Failed to create DataReader error

4 posts / 0 new
Last post
Offline
Last seen: 10 years 2 months ago
Joined: 08/04/2014
Posts: 6
Failed to create DataReader error

I'm attempting to run a large number of participants (via individual C++ exes), each containing one subscriber with a data reader for a content filtered topic.

I'm finding that I can start approx 130 of them and then get the following error:

RTIOsapiThread_new:OS pthread_create() failure, error 0: Success, attr sched policy 0, schedparam priority 0, inheritsched 1, detach state 1, scope 0, stack size 67108864
COMMENDActiveFacade_addReceiverThread:!create rR030066c5501
COMMENDLocalReaderRO_init:!create multicast entryPort
COMMENDSrReaderService_createReader:!init ro
PRESPsService_enableLocalEndpointWithCursor:!create Reader in srrService
PRESPsService_enableLocalEndpoint:!enable local endpoint
DDSDataReader_impl::createl:ERROR: Failed to auto-enable entity
DDSFactoryPluginSupport::createDataReader:Error: Failed to create DataReader
DDS_FactoryXmlPlugin_createDataReadersWithNamesl:!create DataReader
DDS_FactoryXmlPlugin_createDataReaders:!create DataReaders from XML DataReader "::MyParticipantLibrary::MyParticipant::MySubscriber::MyReader"

 

Note that I'm using multicast and the participants are defined in an XML file and created via XML Application Creation.

I have also modified the following QoS settings to ensure that I can create enough participants in the same domain (0):

domain_id_gain = 2000
participant_id_gain = 2

 

I'm assuming it's port related based on the reference to "create multicast entryPort", but I've worked through the port numbering algorithm and can't see that I should be getting any problems. When I start the first participant I see 4 ports being used (7400, 7401, 7410 & 7411), the second participant uses another 4 (7400, 7401, 7412 & 7413) and so on....

Any ideas?

Gerardo Pardo's picture
Offline
Last seen: 1 week 1 day ago
Joined: 06/02/2010
Posts: 602

Hi,

I do not think this problem is port related. I believe that the problem is that pthread_create() is failing. This is what the first line in the error message is saying.  

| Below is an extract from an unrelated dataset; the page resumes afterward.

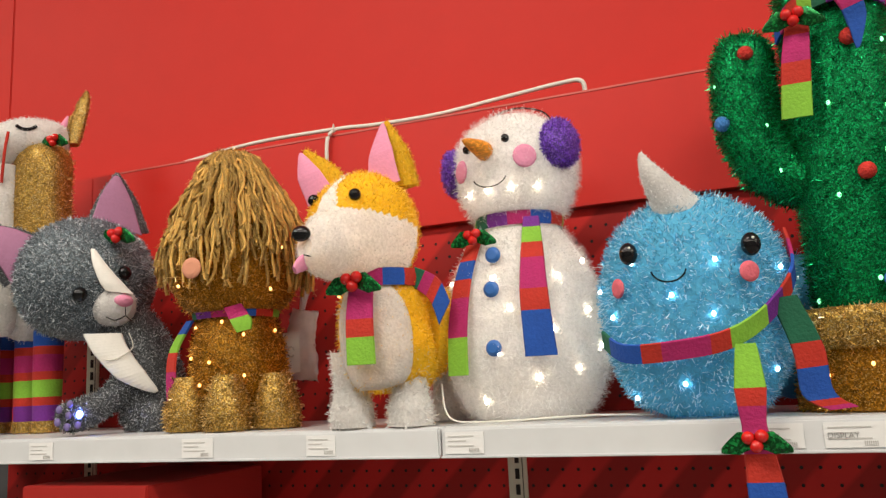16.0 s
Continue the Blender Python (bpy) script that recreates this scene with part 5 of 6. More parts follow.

This log message should be reporting the reason for the error. But extrangely it is printing that pthread_create() returned "0" (which would be a success). However inspecting the code I can see that the only way it can get to print that message is if  pthread_create() returned a non-zero value.

Each DDS DomainParticipant creates a number of threads. Some of these threads are created to serve the different receive ports. So in particular the DomainParticipant tries to create a thread to listen to the multicast address and this is failing.

Since we cannot see the error value returned by pthread_create() I am not sure what is causing the failure. But one thing I would suspect is memory.

What platform are you running on? Depending on the platform each thread may be getting a default stack size which in some Linux computers is about 8MB. In this case, given that each participant creates on the order of half a dozen threads it would end up requiring about 50MB of stack space per DomainParticipant. To create 130 participants it would need more than 6GB of memory which may exceed what you have available.

It that were indeed the reason for the failure then you could work around it by specifying a smaller stack size. This you can do using the ThreadSettings_t which appear in several QoS Policies. See the detailed description section in:  http://community.rti.com/rti-doc/510/ndds.5.1.0/doc/html/api_cpp/structDDS__ThreadSettings__t.html

Gerardo

Offline
Last seen: 10 years 2 months ago
Joined: 08/04/2014
Posts: 6

Thanks for your response Gerardo.

A bit more background information....

I'm running on a Linux platform with the following:

Memory available = approx 23GB

Max stack size (based on ulimit -s) = 64MB (and I note that you can see this value (in bytes) being passed into the pthread_create call as listed in the error message)

As per your suggestion, I've tried modifying the stack_size participant QoS settings for both <event> and <receiver_pool> to a different smaller value, but it does not seem to effect how many processes I can run. I still get the same error message (except I can see the reduced stack size limit being passed into pthread_create, so at least I know the value is getting through!). I've tried it with a range of values, both smaller (32K) and larger (80MB), with the same results. I can still only get approximately 130 processes/participants to run (remember that I'm running each participant as a separate executable).

As we seem to have ample memory, I'm wondering if there is another limit I'm exceeding. Perhaps running out of file descriptors or something similar?

Julie

 

Offline
Last seen: 10 years 2 months ago
Joined: 08/04/2014
Posts: 6

Well, it turns out I was exceeding the number of max user processes/threads allowed.

The default max value was 1024, so by the time you account for the number of threads each executable starts, plus other processes I was running (eg shells etc), it was exceeding the limit.

I increased the max to 10000 (ulimit -u 10000) and it now works!